UN Secretary-General Antonio Guterres on Monday expressed support for a commission within the global body tasked with investigating crimes against civilians in Syria, a day after it lost a prominent member.
Guterres "supports the continued work of the commission as an important and integral part of the accountability process", spokesman Stephane Dujarric told journalists.
His remarks follow the resignation of Carla del Ponte as a member of the Commission of Inquiry on Syria for what she characterized as frustration about the international community's inaction.
"I give up. The states in the Security Council don't want justice," she told Swiss magazine Blick. "I can't any longer be part of this commission which simply doesn't do anything."
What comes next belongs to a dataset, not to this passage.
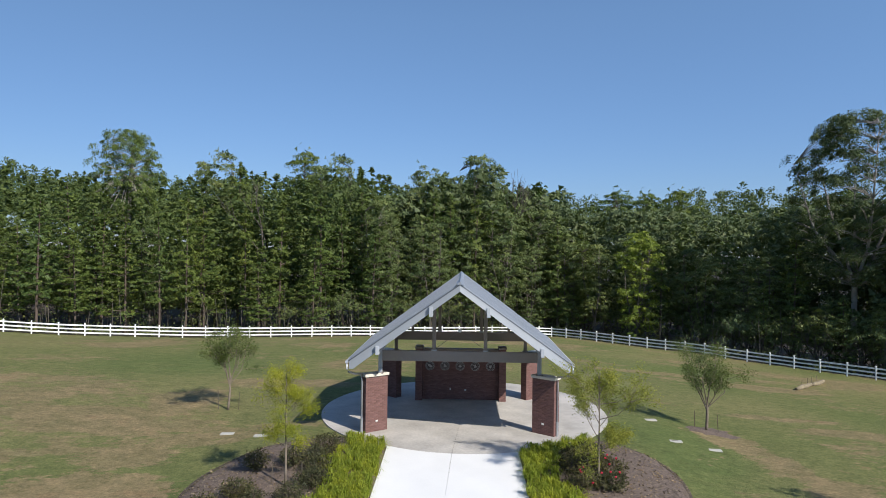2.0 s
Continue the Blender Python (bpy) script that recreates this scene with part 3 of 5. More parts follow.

Del Ponte is known as a prosecutor for international tribunals on atrocities in Rwanda and Yugoslavia.
"Believe me, the terrible crimes committed in Syria I neither saw in Rwanda nor ex-Yugoslavia," she said. "We thought the international community had learned from Rwanda. But no, it learned nothing."
Guterres is "grateful" for Del Ponte's service and "her contribution to the important work of the commission, also as a tireless advocate for the cause of accountability throughout her career," said Dujarric.
The commission said in a statement it had been aware of her intent since June and expressed determination to continue its work.
The Independent International Commission of Inquiry on the Syrian Arab Republic, the war-torn country's official name, was established in 2011 by the Human Rights Council with a mandate to investigate all alleged violations of international human rights law since March 2011.
The Geneva-based commission has conducted thousands of interviews in an effort to ensure accountability, regardless of who perpetrated the violations.
The six-and-a-half-year war has devastated an entire nation, displacing half of its population and turning 5 million residents into refugees, mostly in neighboring countries.